OBJECTIVE = Skip the pictures, please, and write out exactly the lines from the opening of the data through the line containing "house(66.4, 520, 78)".

AVAILABLE RECORDS =

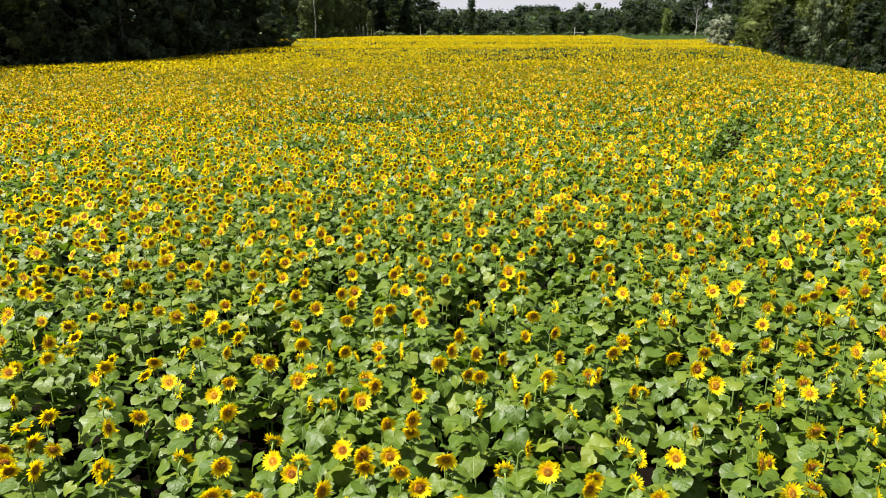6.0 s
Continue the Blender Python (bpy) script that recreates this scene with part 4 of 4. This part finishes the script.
def house(x, y, turn):
    """A small gabled house, wall and roof apart, with windows let in."""
    e = thing("house", pose(x, y, float(ground_z(x, y)), 0, 0, turn), "small white gabled house below the hill plantation", "house")
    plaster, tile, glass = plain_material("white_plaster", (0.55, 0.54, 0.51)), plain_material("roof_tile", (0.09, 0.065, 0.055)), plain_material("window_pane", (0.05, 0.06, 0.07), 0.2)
    w, d, h, top = 4.6, 4.2, 2.6, 4.0
    v = [(-w / 2, -d / 2, -0.5), (w / 2, -d / 2, -0.5), (w / 2, d / 2, -0.5), (-w / 2, d / 2, -0.5), (-w / 2, -d / 2, h), (w / 2, -d / 2, h), (w / 2, d / 2, h), (-w / 2, d / 2, h), (-w / 2, 0, top), (w / 2, 0, top)]
    f = [(0, 1, 5), (0, 5, 4), (1, 2, 6), (1, 6, 5), (2, 3, 7), (2, 7, 6), (3, 0, 4), (3, 4, 7), (4, 8, 7), (5, 6, 9)]
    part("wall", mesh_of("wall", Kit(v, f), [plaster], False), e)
    slope = math.hypot(d / 2, top - h) + 0.5
    ang = math.degrees(math.atan2(top - h, d / 2))
    for sgn in (1, -1):
        part("roof", mesh_of("roof", box_kit(w + 0.8, slope, 0.22, 0.03), [tile], False), e, pose(0, -sgn * (d / 4 + 0.12), (h + top) / 2 + 0.05, sgn * ang, 0, 0))
    for wx in (-1.4, 0.0, 1.4):
        part("window", mesh_of("window", box_kit(0.8, 0.12, 1.0, 0.02), [glass], False), e, pose(wx, -d / 2 - 0.02, 1.5))
    return e


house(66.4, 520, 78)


def dead_spruce(x, y, height):
    """A bare spruce pole with short level twigs."""
    r = np.random.default_rng(79)
    e = thing("dead_spruce", pose(x, y, float(ground_z(x, y))), "bare dead spruce with short twigs among the dark trees", "tree")
    part("trunk", mesh_of("trunk", tube([(0, 0, -0.2), (0, 0.1, 0.5 * height), (0.1, 0, height)], [0.22, 0.15, 0.03], 6), [DEADBARK]), e)
    for i in range(26):
        z0 = height * (0.42 + 0.022 * i)
        t, ln = i * 2.4, 1.9 * (1.1 - 0.03 * i) * r.uniform(0.6, 1.1)
        part("branch", mesh_of("branch", tube([(0, 0, z0), (ln * 0.5 * math.cos(t), ln * 0.5 * math.sin(t), z0 - 0.08), (ln * math.cos(t), ln * math.sin(t), z0 - 0.05)], [0.045, 0.03, 0.01], 4), [DEADBARK]), e)
    return e


DEADBARK = bark_material("dead_bark", (0.10, 0.09, 0.085), (0.20, 0.185, 0.17))
dead_spruce(-46.6, 103.4, 28.0)
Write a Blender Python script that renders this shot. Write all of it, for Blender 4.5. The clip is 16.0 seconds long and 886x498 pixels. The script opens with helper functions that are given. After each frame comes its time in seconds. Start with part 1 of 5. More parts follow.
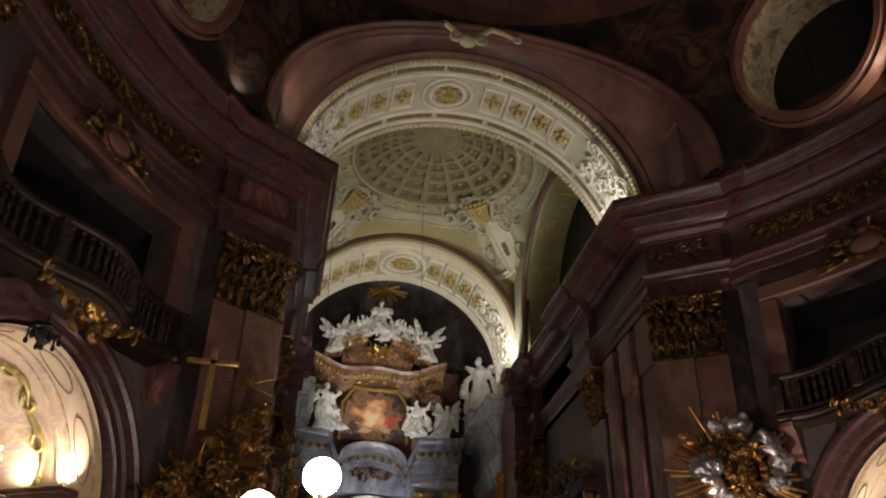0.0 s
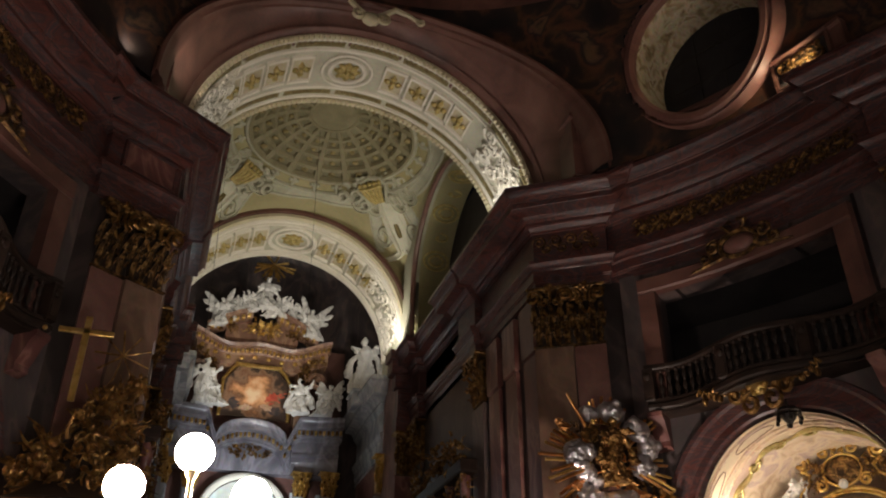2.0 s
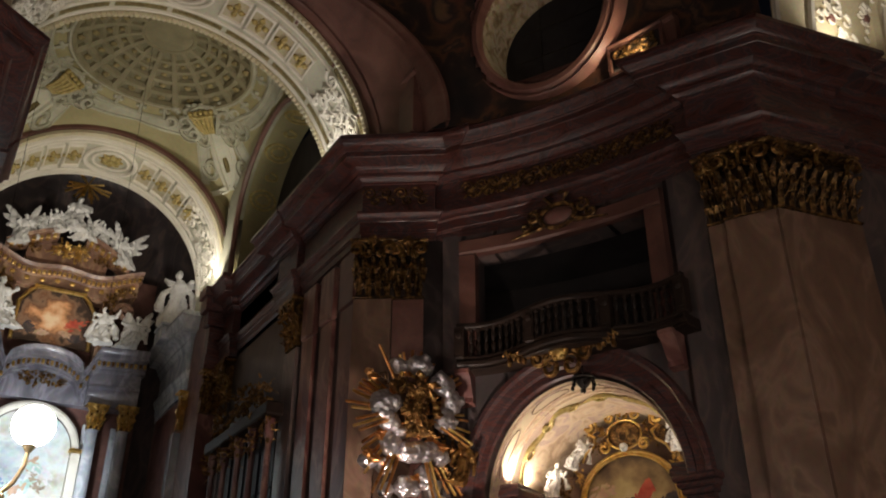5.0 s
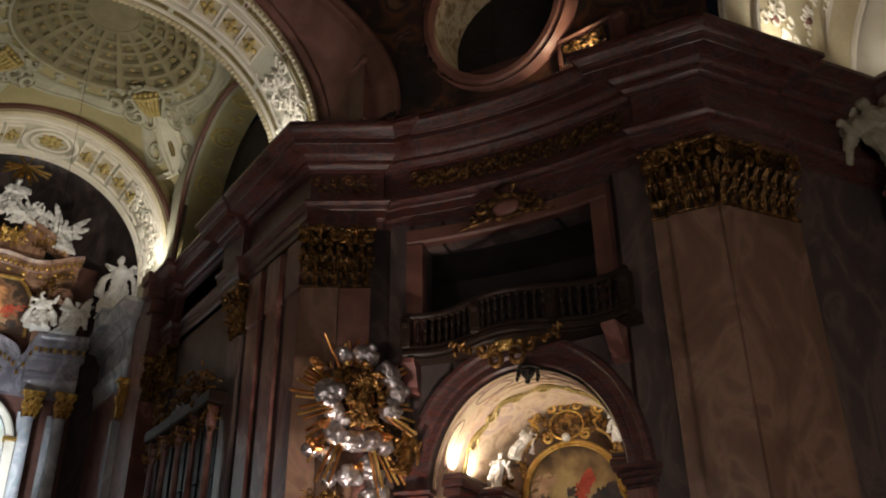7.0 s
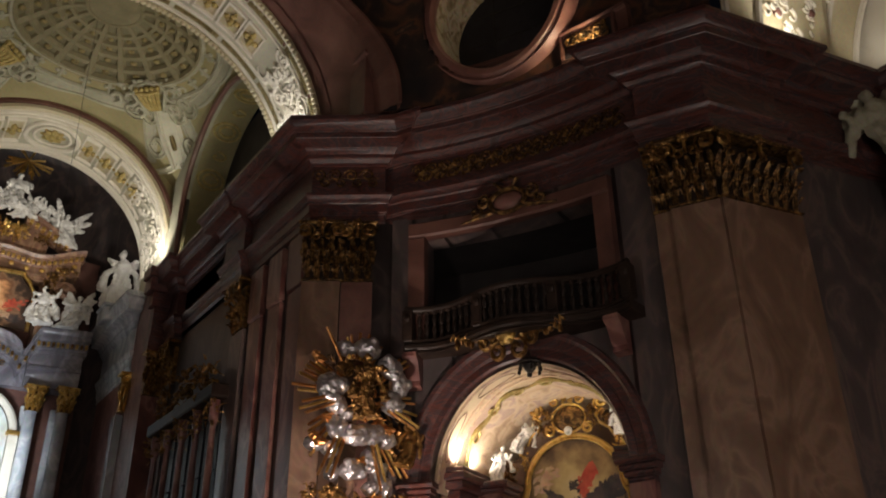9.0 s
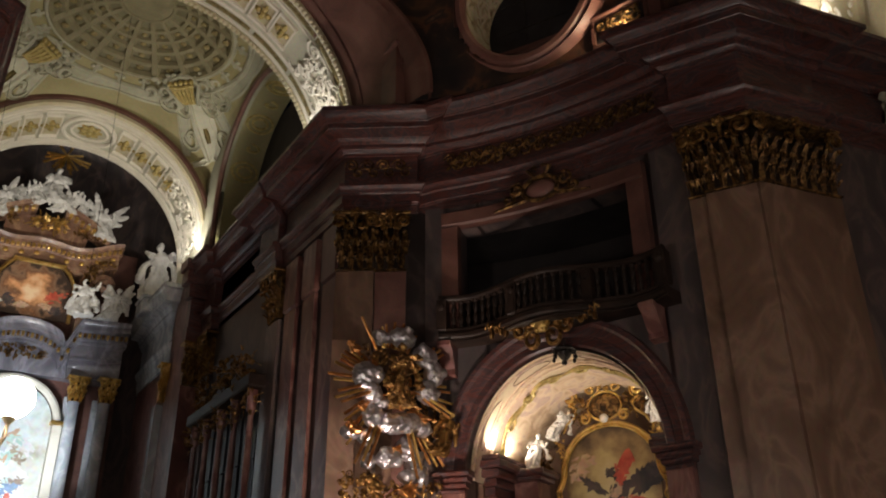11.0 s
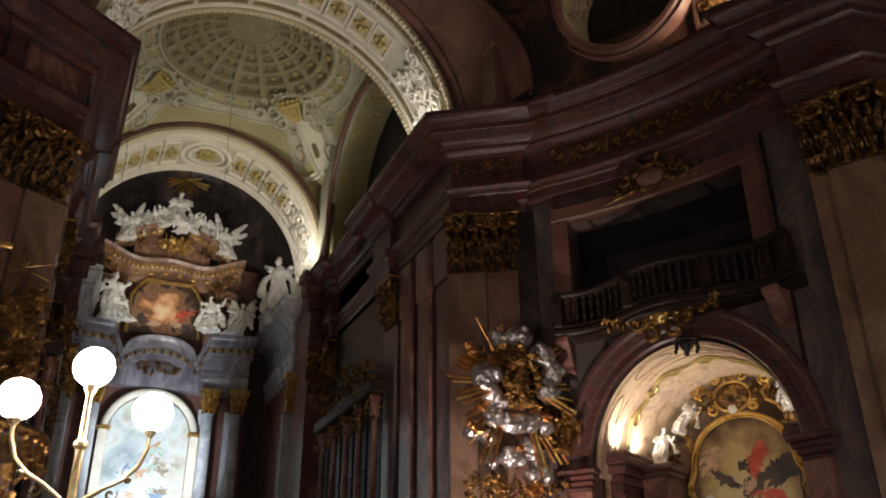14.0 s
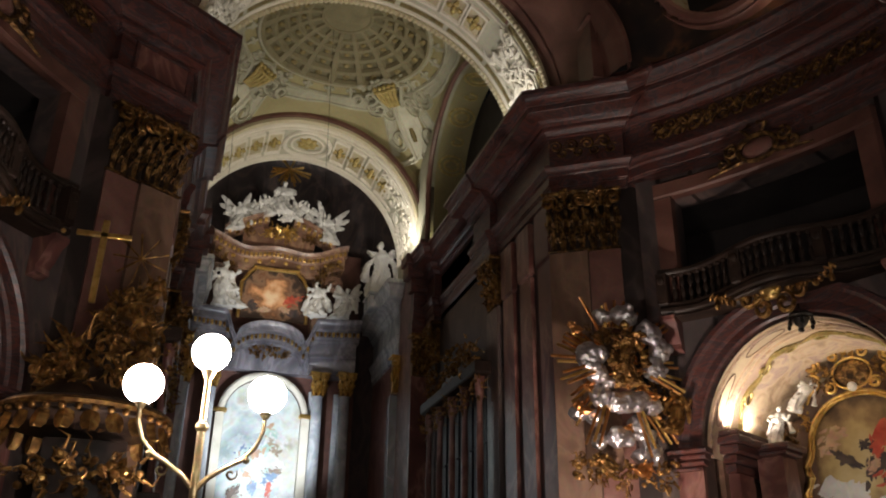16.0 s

ANSWER FOR THIS EXERCISE =
6.0 s
Continue the Blender Python (bpy) script that recreates this scene with part 4 of 4. This part finishes the script.
def house(x, y, turn):
    """A small gabled house, wall and roof apart, with windows let in."""
    e = thing("house", pose(x, y, float(ground_z(x, y)), 0, 0, turn), "small white gabled house below the hill plantation", "house")
    plaster, tile, glass = plain_material("white_plaster", (0.55, 0.54, 0.51)), plain_material("roof_tile", (0.09, 0.065, 0.055)), plain_material("window_pane", (0.05, 0.06, 0.07), 0.2)
    w, d, h, top = 4.6, 4.2, 2.6, 4.0
    v = [(-w / 2, -d / 2, -0.5), (w / 2, -d / 2, -0.5), (w / 2, d / 2, -0.5), (-w / 2, d / 2, -0.5), (-w / 2, -d / 2, h), (w / 2, -d / 2, h), (w / 2, d / 2, h), (-w / 2, d / 2, h), (-w / 2, 0, top), (w / 2, 0, top)]
    f = [(0, 1, 5), (0, 5, 4), (1, 2, 6), (1, 6, 5), (2, 3, 7), (2, 7, 6), (3, 0, 4), (3, 4, 7), (4, 8, 7), (5, 6, 9)]
    part("wall", mesh_of("wall", Kit(v, f), [plaster], False), e)
    slope = math.hypot(d / 2, top - h) + 0.5
    ang = math.degrees(math.atan2(top - h, d / 2))
    for sgn in (1, -1):
        part("roof", mesh_of("roof", box_kit(w + 0.8, slope, 0.22, 0.03), [tile], False), e, pose(0, -sgn * (d / 4 + 0.12), (h + top) / 2 + 0.05, sgn * ang, 0, 0))
    for wx in (-1.4, 0.0, 1.4):
        part("window", mesh_of("window", box_kit(0.8, 0.12, 1.0, 0.02), [glass], False), e, pose(wx, -d / 2 - 0.02, 1.5))
    return e


house(66.4, 520, 78)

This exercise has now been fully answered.